Keep every line where the word "this" appears; drop the rest.

* [Extracted information]:
## START

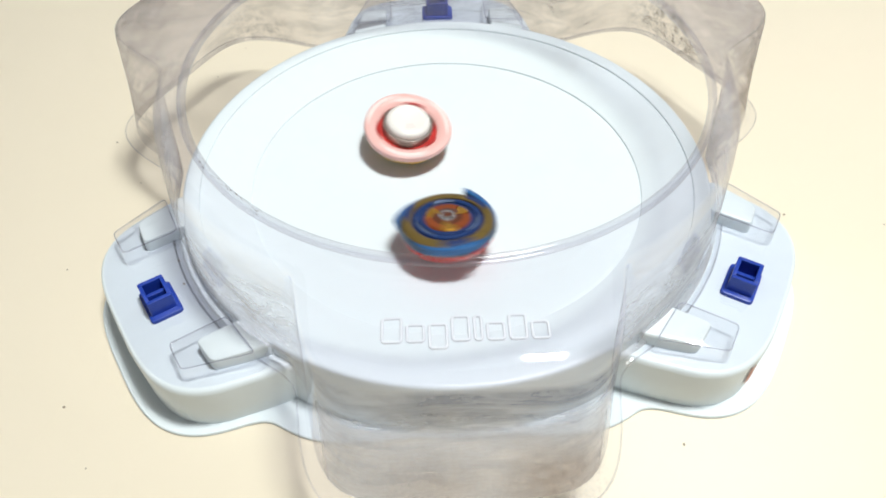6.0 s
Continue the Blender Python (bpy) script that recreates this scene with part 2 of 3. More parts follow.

## END
## START

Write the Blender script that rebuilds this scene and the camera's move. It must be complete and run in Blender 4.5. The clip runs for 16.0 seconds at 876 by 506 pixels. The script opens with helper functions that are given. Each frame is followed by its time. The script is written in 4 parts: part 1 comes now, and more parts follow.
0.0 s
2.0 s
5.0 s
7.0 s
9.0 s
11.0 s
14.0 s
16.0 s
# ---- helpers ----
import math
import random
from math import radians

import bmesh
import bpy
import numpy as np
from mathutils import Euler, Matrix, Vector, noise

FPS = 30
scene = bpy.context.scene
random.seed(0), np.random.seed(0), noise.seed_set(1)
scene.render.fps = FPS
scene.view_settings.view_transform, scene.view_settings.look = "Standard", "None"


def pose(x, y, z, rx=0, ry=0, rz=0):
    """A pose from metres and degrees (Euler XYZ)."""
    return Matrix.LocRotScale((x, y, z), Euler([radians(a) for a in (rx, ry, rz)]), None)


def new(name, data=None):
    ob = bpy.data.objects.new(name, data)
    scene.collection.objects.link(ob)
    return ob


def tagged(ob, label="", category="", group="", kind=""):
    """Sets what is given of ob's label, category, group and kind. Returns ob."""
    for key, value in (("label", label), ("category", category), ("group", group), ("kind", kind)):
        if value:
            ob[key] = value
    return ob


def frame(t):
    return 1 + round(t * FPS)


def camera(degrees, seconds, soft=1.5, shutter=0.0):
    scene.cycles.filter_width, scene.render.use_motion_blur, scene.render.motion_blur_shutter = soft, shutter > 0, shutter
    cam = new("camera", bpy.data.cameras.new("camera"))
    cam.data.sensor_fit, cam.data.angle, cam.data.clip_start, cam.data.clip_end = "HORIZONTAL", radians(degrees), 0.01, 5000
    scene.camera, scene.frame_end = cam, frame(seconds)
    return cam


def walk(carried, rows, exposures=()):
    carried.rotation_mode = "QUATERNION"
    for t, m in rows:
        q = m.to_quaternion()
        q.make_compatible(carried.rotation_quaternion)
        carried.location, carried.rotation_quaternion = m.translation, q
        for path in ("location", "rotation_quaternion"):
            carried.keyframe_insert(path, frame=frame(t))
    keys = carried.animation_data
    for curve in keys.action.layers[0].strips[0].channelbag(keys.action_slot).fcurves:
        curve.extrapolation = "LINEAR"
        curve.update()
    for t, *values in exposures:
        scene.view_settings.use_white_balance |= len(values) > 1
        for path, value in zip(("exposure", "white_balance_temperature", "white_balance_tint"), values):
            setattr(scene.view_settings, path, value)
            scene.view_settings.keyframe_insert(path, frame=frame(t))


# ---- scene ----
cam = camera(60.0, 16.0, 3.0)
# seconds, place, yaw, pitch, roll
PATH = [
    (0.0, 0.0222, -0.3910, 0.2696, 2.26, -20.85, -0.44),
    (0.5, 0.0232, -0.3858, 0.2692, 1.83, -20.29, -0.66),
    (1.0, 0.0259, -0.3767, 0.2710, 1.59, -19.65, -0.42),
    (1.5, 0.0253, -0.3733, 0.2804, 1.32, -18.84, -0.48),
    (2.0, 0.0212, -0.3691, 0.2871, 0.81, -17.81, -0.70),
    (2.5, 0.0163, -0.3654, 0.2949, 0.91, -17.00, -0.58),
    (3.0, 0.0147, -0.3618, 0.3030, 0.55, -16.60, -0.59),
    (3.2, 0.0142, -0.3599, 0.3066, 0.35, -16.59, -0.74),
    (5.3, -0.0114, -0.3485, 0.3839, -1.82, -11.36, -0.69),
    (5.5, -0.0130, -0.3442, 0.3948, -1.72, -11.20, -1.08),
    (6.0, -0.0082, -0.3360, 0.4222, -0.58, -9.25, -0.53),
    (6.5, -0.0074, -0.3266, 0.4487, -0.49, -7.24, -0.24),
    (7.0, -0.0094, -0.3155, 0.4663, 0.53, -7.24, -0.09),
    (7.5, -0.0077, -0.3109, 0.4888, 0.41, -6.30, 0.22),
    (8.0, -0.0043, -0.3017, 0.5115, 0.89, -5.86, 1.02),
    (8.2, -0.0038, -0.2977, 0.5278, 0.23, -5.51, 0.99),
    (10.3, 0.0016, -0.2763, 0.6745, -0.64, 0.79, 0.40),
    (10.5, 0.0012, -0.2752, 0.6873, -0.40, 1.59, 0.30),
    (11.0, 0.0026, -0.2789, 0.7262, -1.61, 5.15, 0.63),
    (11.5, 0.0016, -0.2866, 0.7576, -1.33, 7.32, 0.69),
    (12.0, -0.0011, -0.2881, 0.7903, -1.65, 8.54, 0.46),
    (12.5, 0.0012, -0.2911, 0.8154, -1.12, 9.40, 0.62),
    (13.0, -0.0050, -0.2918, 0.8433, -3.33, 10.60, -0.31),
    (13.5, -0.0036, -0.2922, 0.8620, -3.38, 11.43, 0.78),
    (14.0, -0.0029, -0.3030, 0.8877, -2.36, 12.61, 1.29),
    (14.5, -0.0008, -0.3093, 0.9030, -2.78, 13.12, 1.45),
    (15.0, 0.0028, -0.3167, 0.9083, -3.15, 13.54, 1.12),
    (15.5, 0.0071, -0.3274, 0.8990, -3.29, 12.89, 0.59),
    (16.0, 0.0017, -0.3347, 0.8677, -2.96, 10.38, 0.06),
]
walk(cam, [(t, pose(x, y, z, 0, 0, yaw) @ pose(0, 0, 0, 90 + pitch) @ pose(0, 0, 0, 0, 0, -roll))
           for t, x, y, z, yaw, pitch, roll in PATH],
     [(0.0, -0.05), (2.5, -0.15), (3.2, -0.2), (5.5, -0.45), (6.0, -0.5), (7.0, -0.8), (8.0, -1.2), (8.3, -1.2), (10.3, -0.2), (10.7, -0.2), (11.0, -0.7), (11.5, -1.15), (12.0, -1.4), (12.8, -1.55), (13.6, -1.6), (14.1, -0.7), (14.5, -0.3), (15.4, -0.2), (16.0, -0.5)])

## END

* [The response]:
Continue the Blender Python (bpy) script that recreates this scene with part 2 of 3. More parts follow.
Write the Blender script that rebuilds this scene and the camera's move. It must be complete and run in Blender 4.5. The clip runs for 16.0 seconds at 876 by 506 pixels. The script opens with helper functions that are given. Each frame is followed by its time. The script is written in 4 parts: part 1 comes now, and more parts follow.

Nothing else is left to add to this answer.